If it the specifics help, the soldier was in the Anglo Indian Force attached to the 7th Hussars 4th Cavalry Signal Brigade.
I'm wondering around several subquestions:
- How might socializing have happened between these two groups and how was it looked upon by both Assyrian Iraqis and the British military?
- Obviously WWII was going on but from my reading that period was fairly peaceful in Iraq. What strategic reason might they have been stationed there and was it more to do with WWII or protecting British oil interest (or something else)?
- Would there have likely been any mixing, socially or otherwise, with the Assyrian / Iraq Levies at RAF Habbaniya?
- Are there any books or resources I could use to find out more about the political and social context of WWII-era Iraq, the Levies and British military presence?
Thanks for any insight into any of these questions!

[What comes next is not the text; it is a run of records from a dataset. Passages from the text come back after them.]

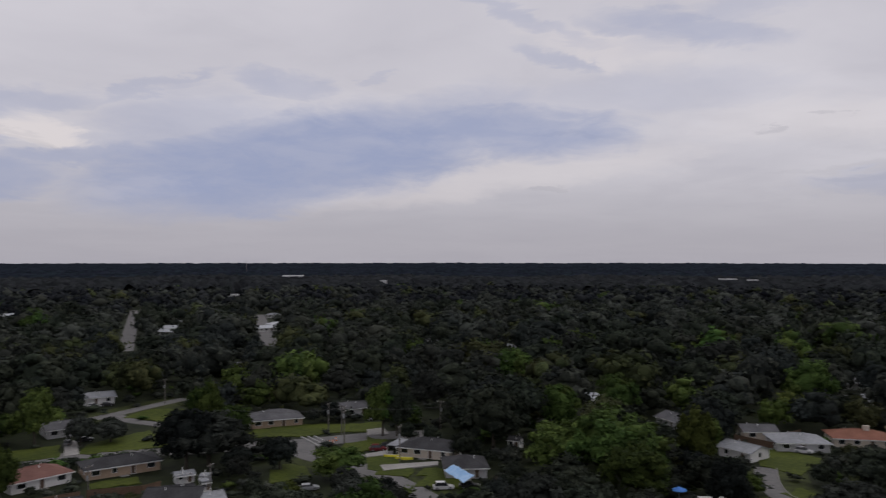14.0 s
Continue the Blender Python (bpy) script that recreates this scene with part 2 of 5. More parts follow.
def material(name, dark, light, scale=2.0, rough=0.85, spread=0.0, metallic=0.0, bump=0.0, coarse=0.12, spec=0.15):
    """Two-scale noise between two colours; spread varies it from object to object."""
    m = bpy.data.materials.new(name)
    m.use_nodes = True
    nt = m.node_tree
    bsdf = nt.nodes["Principled BSDF"]
    tex = nt.nodes.new("ShaderNodeTexCoord")
    fine, big = nt.nodes.new("ShaderNodeTexNoise"), nt.nodes.new("ShaderNodeTexNoise")
    fine.inputs["Scale"].default_value, fine.inputs["Detail"].default_value = scale, 4
    big.inputs["Scale"].default_value, big.inputs["Detail"].default_value = scale * coarse, 3
    for n in (fine, big):
        nt.links.new(tex.outputs["Object"], n.inputs["Vector"])
    add = nt.nodes.new("ShaderNodeMath")
    add.operation = "ADD"
    nt.links.new(fine.outputs["Fac"], add.inputs[0])
    nt.links.new(big.outputs["Fac"], add.inputs[1])
    span = nt.nodes.new("ShaderNodeMapRange")
    span.inputs[1].default_value, span.inputs[2].default_value = 0.72, 1.28
    nt.links.new(add.outputs[0], span.inputs[0])
    mix = nt.nodes.new("ShaderNodeMix")
    mix.data_type = "RGBA"
    nt.links.new(span.outputs[0], mix.inputs[0])
    mix.inputs[6].default_value, mix.inputs[7].default_value = (*dark, 1), (*light, 1)
    colour = mix.outputs[2]
    if spread:
        info = nt.nodes.new("ShaderNodeObjectInfo")
        hsv = nt.nodes.new("ShaderNodeHueSaturation")
        v = nt.nodes.new("ShaderNodeMapRange")
        v.inputs[3].default_value, v.inputs[4].default_value = 1 - spread, 1 + spread
        nt.links.new(info.outputs["Random"], v.inputs[0])
        nt.links.new(v.outputs[0], hsv.inputs["Value"])
        nt.links.new(colour, hsv.inputs["Color"])
        colour = hsv.outputs[0]
    nt.links.new(colour, bsdf.inputs["Base Color"])
    bsdf.inputs["Roughness"].default_value, bsdf.inputs["Metallic"].default_value = rough, metallic
    bsdf.inputs["Specular IOR Level"].default_value = spec
    if bump:
        b = nt.nodes.new("ShaderNodeBump")
        b.inputs["Strength"].default_value, b.inputs["Distance"].default_value = bump, 0.05
        nt.links.new(fine.outputs["Fac"], b.inputs["Height"])
        nt.links.new(b.outputs[0], bsdf.inputs["Normal"])
    return m


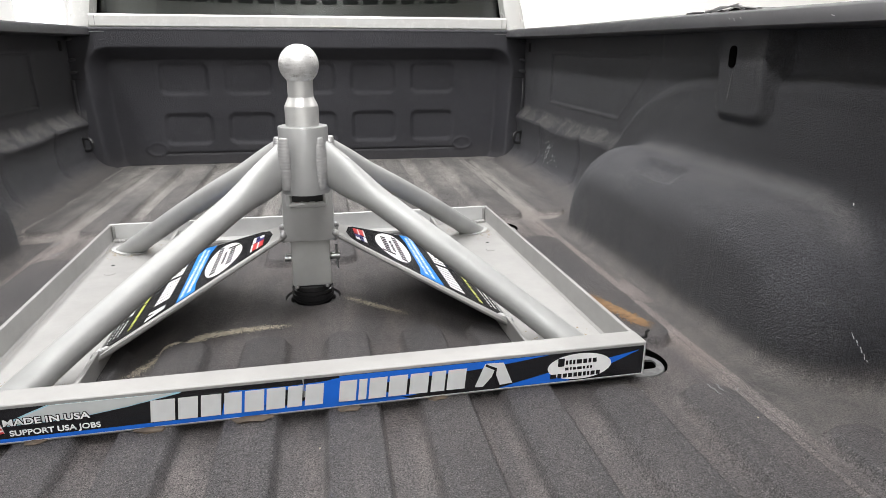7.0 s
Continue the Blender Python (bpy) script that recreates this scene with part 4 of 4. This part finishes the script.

One aspect of this that might explain how such a marriage came about is that Syriac Christians (often referred to collectively as Assyrians) have analogous churches in India, specifically on the Malabar coast.
The various divisions of Syriac Christianity are complicated, but in Iraq you'd find followers of Church of the East, the Chaldean Catholic Church, the Syriac Orthodox Church and the Syriac Catholic Church. In India, the Saint Thomas Christians are similarly divided into similar branches, and they still use Syriac as a liturgical language, use the same rites and recognise the Middle Eastern Patriarchs as their spiritual heads. (I'm leaving out how by the 1940s some St Thomas Christians further split from the original churches and created their own independent purely Indian churches.)
Looking up Habbaniya, it's close to Baghdad, so in a region with a significant number of Christians, though not nearly as many as would have been found in the north of the country. If you can determine the religion of the soldier in question - or at least their name and place of birth - it would help narrow down the likelihood that this was the means through which they would have come into contact.